## begin

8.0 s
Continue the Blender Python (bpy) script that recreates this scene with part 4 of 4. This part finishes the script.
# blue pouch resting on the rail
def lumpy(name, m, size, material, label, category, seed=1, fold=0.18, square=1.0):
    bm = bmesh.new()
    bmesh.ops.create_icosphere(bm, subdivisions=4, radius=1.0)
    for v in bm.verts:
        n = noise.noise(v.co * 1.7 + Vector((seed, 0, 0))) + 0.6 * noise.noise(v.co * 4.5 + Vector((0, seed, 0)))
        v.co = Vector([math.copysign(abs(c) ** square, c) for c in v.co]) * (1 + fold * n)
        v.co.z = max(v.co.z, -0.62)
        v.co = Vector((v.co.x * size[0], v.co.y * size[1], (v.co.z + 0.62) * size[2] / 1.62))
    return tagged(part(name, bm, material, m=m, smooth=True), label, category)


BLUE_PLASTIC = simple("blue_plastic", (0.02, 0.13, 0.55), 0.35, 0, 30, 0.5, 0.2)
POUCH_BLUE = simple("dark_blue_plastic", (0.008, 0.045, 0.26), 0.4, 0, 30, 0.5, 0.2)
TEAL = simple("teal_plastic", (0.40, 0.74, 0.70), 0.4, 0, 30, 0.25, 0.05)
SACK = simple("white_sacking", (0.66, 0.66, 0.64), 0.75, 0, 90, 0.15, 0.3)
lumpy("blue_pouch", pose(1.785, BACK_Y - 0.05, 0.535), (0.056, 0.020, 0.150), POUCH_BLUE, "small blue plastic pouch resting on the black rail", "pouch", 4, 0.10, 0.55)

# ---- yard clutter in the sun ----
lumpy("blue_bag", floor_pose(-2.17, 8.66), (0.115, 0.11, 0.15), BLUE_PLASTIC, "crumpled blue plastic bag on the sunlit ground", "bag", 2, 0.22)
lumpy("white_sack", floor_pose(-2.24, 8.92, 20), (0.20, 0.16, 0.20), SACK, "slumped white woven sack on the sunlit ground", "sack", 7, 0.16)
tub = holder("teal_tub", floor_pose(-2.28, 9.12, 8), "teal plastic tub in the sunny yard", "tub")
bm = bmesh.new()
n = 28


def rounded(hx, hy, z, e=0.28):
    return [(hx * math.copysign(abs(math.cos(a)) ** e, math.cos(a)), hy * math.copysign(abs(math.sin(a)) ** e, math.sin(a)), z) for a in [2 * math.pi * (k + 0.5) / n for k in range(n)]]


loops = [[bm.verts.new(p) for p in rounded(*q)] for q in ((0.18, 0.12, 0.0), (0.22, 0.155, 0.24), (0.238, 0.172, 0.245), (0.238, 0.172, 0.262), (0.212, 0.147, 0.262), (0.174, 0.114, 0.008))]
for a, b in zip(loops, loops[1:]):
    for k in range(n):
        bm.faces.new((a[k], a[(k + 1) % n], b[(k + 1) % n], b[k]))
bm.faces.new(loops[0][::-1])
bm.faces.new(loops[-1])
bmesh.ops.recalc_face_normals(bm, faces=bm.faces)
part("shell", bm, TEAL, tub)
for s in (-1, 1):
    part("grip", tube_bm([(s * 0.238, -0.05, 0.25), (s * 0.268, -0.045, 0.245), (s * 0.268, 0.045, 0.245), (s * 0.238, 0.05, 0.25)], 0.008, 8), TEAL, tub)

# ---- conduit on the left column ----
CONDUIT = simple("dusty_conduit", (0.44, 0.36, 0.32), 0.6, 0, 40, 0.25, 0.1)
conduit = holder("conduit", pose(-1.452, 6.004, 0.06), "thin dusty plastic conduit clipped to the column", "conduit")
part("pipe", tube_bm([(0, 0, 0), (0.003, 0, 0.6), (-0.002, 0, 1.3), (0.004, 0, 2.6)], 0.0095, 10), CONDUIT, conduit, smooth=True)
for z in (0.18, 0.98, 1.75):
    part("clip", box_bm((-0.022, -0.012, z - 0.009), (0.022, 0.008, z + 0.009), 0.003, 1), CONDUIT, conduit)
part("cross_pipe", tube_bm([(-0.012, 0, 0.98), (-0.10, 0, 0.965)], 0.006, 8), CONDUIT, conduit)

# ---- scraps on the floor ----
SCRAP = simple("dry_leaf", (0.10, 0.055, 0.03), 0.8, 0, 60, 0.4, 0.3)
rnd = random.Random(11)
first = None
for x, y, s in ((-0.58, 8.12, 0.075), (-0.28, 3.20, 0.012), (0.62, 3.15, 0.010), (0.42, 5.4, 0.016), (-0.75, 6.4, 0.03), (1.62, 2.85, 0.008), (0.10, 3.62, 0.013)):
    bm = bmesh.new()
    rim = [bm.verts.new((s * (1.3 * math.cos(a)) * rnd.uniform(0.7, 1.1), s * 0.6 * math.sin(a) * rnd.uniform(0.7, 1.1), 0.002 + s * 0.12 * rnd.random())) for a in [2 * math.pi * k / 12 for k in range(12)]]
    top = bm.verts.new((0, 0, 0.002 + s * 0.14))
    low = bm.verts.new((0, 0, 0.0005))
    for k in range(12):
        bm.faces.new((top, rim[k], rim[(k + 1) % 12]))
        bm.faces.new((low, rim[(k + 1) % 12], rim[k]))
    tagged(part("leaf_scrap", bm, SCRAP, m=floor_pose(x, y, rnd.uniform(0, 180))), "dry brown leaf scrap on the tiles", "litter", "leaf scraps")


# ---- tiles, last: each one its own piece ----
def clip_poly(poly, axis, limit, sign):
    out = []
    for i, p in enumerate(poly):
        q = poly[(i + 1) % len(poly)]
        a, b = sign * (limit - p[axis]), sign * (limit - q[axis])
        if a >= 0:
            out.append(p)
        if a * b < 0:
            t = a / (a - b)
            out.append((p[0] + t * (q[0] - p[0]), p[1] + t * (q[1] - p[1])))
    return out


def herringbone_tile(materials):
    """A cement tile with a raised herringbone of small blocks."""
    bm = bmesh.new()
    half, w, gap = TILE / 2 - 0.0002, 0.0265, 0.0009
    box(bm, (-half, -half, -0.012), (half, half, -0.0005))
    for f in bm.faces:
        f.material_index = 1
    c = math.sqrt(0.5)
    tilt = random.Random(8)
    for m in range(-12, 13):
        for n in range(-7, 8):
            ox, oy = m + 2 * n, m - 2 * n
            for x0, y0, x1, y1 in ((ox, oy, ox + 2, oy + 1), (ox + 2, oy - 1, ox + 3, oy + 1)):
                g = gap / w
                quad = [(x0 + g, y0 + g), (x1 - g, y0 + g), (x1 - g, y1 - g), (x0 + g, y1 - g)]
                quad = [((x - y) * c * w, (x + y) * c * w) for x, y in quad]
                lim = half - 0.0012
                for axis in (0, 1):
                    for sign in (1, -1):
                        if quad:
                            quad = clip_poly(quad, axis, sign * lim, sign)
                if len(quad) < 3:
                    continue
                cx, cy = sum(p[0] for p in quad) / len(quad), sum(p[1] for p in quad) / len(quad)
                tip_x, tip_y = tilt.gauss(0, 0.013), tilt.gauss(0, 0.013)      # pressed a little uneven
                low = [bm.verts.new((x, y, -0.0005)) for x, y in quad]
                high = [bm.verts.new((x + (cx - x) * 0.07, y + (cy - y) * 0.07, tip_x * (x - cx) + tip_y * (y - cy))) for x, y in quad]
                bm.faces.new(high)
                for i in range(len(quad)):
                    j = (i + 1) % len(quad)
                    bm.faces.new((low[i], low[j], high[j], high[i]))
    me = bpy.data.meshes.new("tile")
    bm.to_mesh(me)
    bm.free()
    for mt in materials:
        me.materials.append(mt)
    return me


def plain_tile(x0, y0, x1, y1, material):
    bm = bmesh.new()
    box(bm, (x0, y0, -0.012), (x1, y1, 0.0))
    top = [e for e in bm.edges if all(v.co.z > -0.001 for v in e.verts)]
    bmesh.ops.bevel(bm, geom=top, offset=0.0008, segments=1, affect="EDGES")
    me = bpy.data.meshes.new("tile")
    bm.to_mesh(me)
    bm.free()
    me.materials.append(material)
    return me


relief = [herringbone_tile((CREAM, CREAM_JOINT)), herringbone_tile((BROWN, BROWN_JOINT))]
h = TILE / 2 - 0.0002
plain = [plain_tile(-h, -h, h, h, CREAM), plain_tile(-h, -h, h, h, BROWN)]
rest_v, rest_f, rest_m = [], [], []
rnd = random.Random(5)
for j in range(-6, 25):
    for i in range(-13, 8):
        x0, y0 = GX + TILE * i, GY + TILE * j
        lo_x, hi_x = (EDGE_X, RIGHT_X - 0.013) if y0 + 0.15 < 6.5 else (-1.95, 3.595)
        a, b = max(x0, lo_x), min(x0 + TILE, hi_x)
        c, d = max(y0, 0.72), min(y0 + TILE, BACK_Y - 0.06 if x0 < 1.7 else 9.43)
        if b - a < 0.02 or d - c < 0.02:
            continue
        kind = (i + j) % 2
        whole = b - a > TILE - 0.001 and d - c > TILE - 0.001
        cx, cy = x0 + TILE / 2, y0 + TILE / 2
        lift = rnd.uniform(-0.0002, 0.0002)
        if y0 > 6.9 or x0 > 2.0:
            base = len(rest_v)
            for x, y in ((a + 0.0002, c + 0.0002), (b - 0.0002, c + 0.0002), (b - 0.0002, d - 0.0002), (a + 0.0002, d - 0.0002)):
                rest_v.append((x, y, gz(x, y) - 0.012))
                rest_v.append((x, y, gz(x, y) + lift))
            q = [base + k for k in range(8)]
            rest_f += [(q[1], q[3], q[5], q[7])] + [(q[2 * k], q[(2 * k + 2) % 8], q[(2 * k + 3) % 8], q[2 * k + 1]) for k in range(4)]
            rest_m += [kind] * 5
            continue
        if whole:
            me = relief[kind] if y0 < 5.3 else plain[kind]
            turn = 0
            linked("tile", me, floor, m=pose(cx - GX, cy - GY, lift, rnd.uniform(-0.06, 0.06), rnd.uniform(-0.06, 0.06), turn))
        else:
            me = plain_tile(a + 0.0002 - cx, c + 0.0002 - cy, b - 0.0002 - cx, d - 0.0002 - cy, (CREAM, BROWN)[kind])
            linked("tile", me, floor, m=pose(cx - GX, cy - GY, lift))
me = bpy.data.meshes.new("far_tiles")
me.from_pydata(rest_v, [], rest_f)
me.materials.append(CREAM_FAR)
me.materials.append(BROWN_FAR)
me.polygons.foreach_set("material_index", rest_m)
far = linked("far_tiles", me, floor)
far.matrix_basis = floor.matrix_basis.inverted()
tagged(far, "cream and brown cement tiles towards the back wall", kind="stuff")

## end
## begin

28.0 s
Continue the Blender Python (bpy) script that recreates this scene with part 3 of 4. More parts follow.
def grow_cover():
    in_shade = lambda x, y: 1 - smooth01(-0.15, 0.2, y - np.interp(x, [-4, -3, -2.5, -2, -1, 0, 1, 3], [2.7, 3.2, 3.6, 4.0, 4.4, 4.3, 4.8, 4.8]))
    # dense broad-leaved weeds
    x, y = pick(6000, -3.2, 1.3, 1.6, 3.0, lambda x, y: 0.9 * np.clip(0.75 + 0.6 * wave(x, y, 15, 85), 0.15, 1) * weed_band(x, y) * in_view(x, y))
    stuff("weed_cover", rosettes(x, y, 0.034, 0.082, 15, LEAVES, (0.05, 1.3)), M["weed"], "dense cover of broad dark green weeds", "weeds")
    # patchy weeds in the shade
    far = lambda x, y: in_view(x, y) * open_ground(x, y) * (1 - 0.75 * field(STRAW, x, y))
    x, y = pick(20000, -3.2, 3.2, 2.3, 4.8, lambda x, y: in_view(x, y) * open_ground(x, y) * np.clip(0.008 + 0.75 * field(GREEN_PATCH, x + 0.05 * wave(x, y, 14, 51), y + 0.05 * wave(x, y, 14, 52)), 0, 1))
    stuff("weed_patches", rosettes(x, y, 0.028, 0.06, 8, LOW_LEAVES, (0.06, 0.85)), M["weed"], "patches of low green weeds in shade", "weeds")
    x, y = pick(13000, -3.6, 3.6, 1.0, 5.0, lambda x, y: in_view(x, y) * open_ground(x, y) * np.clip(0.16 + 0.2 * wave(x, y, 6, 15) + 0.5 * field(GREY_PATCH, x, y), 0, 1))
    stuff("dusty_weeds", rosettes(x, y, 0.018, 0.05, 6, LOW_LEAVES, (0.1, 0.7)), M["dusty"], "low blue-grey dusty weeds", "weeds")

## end
## begin

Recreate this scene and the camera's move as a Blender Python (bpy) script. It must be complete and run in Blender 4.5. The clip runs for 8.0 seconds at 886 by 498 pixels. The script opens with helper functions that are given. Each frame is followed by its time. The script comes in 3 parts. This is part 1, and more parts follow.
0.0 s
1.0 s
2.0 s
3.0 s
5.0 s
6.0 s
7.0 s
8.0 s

## end

What this task involves
Select from the material above each line in which the string "recreates" appears, and list those lines.

The output
Continue the Blender Python (bpy) script that recreates this scene with part 4 of 4. This part finishes the script.
Continue the Blender Python (bpy) script that recreates this scene with part 3 of 4. More parts follow.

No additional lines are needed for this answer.